The effort, emerging from Catholic intellectual tradition, joins a growing chorus of voices — religious, secular, and academic — that have spent decades asking whether technological progress enhances or diminishes the qualities we consider distinctly human. This tension is hardly new. From the Luddite uprisings of the early 19th century to Norbert Wiener's midcentury warnings about cybernetics and social control, each wave of automation has prompted fresh reckonings with personhood, labor, dignity, and moral agency.
What distinguishes the current moment is the pace and intimacy of the challenge. Earlier machines replaced muscle; today's AI systems encroach on memory, creativity, judgment, and even companionship — faculties long considered the irreducible core of human experience. The question is no longer purely speculative. It is pastoral, political, and deeply personal.
Historically, religious institutions have played a significant role in shaping how societies absorb transformative technologies, from the printing press to the industrial revolution.
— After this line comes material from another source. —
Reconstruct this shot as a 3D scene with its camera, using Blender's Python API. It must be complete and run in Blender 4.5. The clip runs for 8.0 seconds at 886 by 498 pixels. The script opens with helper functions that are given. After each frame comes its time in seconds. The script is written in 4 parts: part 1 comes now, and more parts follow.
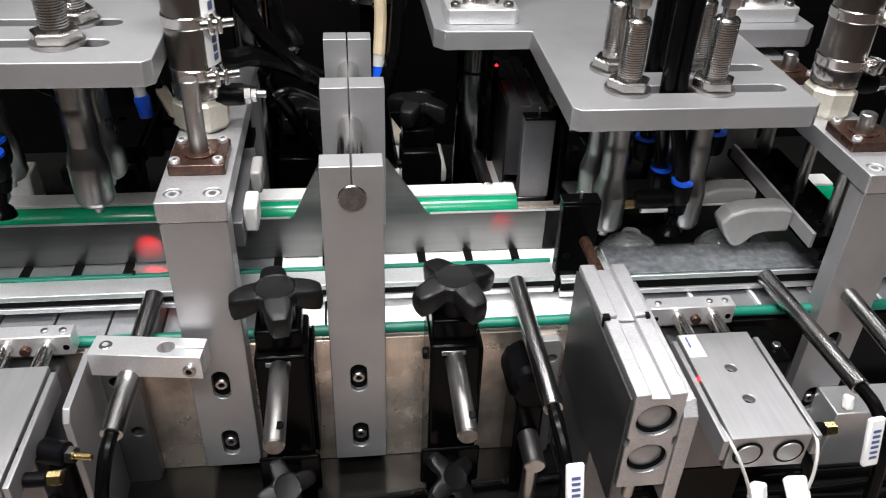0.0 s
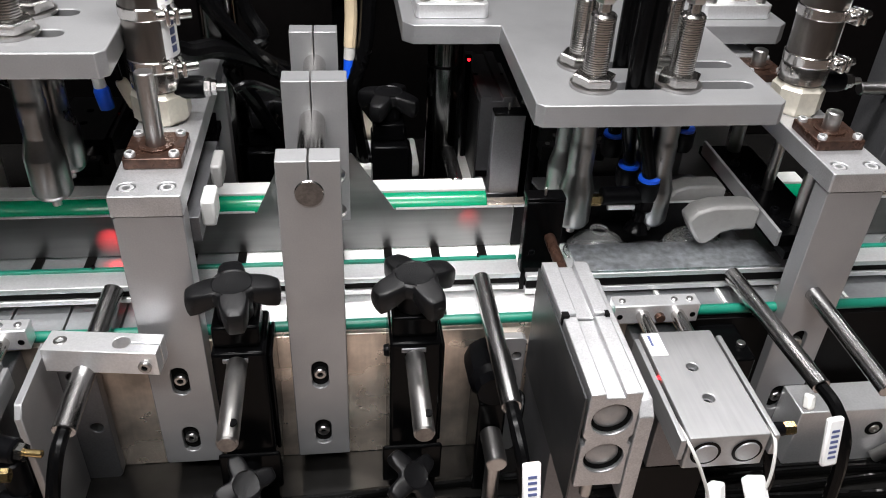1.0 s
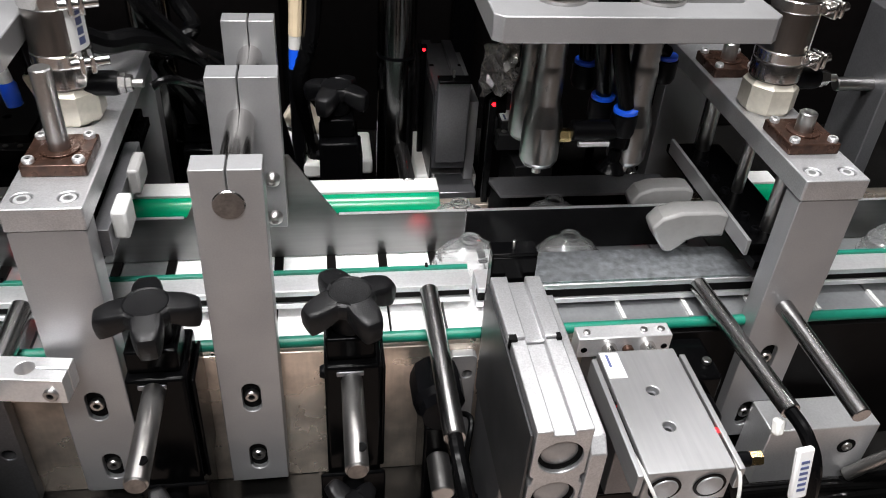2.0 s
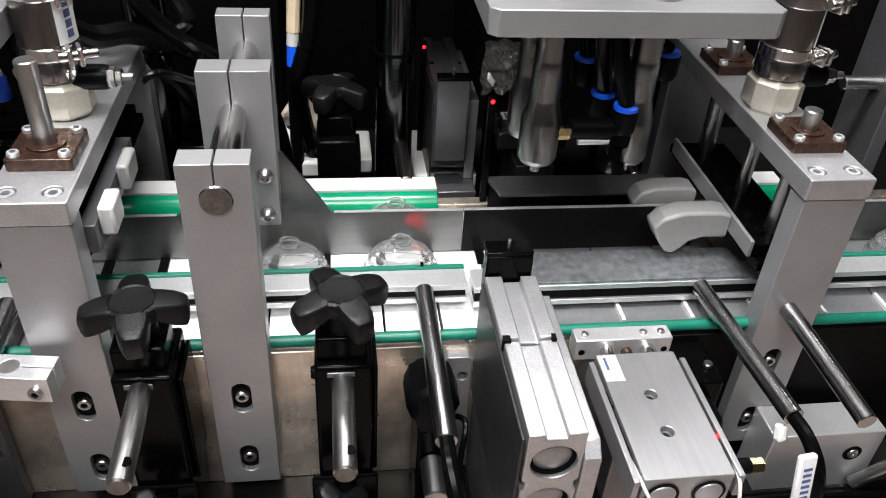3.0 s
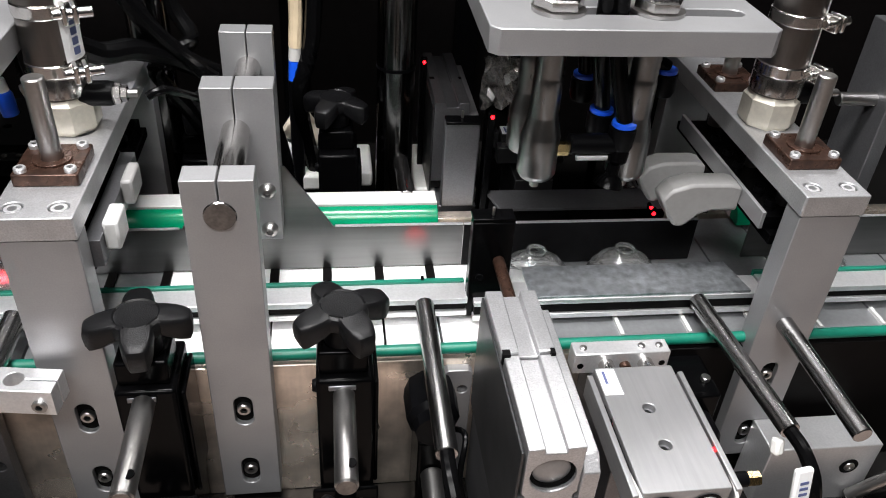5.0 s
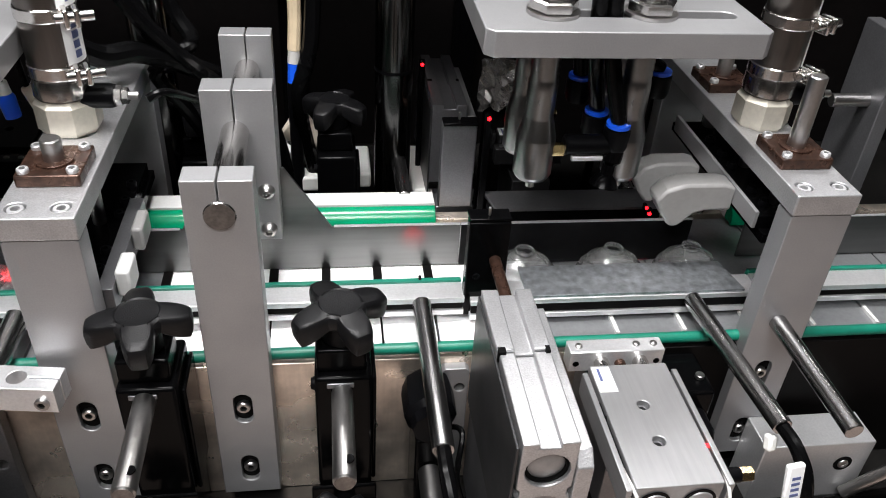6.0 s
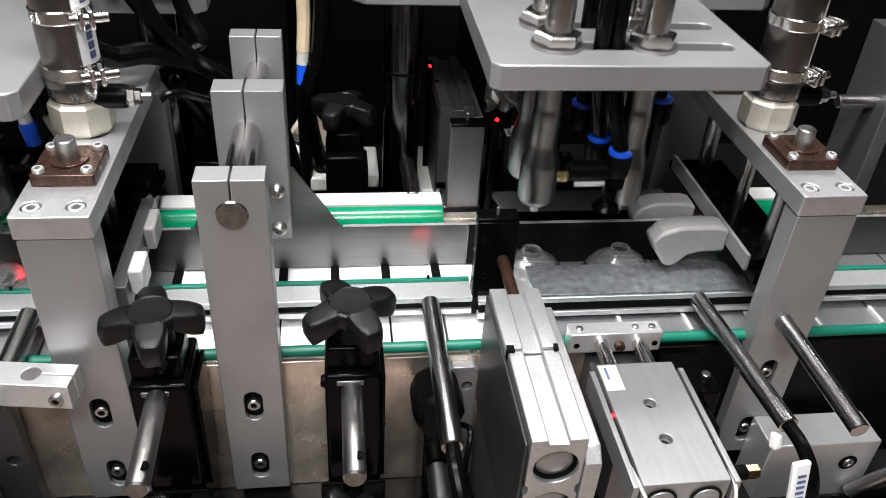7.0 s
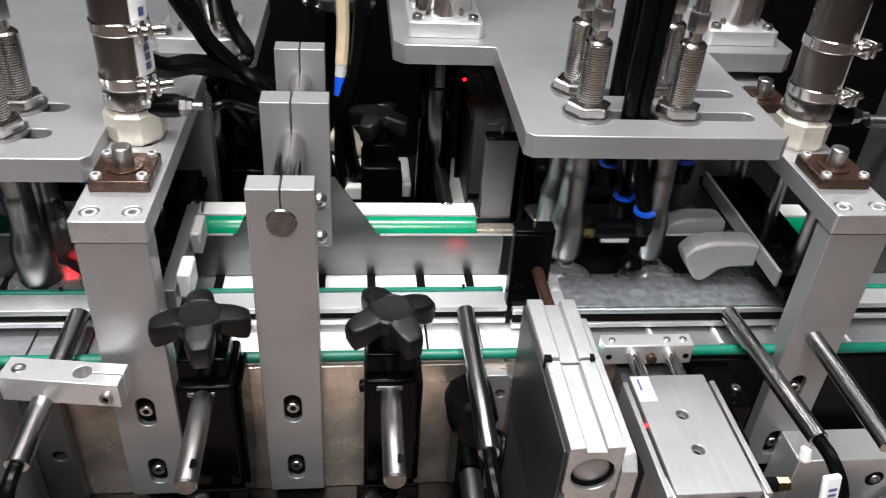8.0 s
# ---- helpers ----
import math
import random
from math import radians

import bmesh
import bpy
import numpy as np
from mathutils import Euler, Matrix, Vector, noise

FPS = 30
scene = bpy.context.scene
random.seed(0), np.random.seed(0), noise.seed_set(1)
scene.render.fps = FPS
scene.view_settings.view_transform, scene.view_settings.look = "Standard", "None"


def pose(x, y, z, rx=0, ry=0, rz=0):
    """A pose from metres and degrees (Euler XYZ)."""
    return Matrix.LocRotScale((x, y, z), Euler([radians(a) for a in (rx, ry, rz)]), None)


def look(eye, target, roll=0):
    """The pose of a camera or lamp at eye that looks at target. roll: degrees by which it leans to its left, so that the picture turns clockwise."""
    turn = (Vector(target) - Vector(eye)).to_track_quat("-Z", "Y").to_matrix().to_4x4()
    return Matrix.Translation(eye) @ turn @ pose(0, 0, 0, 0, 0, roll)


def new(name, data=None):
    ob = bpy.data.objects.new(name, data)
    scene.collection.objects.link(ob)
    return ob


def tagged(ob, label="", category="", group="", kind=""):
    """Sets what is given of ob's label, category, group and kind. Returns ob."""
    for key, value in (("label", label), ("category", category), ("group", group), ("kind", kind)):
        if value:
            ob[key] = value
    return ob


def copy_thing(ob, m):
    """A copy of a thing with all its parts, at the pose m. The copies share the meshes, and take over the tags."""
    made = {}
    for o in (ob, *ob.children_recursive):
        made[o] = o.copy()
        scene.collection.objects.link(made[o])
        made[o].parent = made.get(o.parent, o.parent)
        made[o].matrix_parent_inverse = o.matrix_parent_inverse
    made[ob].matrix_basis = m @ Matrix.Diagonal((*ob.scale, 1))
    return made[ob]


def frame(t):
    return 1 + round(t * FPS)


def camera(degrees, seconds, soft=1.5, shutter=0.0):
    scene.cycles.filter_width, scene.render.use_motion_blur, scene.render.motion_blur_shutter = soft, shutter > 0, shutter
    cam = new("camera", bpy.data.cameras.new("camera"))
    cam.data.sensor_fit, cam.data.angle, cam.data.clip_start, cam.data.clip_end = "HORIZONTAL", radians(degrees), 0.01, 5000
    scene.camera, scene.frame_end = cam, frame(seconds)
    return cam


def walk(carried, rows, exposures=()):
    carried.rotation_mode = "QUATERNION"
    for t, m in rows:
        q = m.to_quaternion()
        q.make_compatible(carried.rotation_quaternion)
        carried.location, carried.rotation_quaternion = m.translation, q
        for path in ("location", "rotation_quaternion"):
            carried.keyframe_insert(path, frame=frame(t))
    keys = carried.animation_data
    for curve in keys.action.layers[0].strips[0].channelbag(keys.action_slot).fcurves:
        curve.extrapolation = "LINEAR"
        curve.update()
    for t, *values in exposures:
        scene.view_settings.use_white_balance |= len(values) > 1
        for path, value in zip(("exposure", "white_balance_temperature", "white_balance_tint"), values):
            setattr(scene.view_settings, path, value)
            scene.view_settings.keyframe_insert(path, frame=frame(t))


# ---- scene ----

Magnifica Humanitas situates itself within that tradition, offering not a technophobic rejection of AI but a call for deliberate, values-grounded reflection before societies sleepwalk into arrangements they have not consciously chosen.
As AI timelines compress and capabilities expand, projects like this one serve as important cultural checkpoints — reminders that the most consequential decisions about intelligent systems are not purely engineering problems. They are, at their root, questions about what kind of beings we are, and what kind of world we wish to build. History suggests we ask those questions sooner, not later.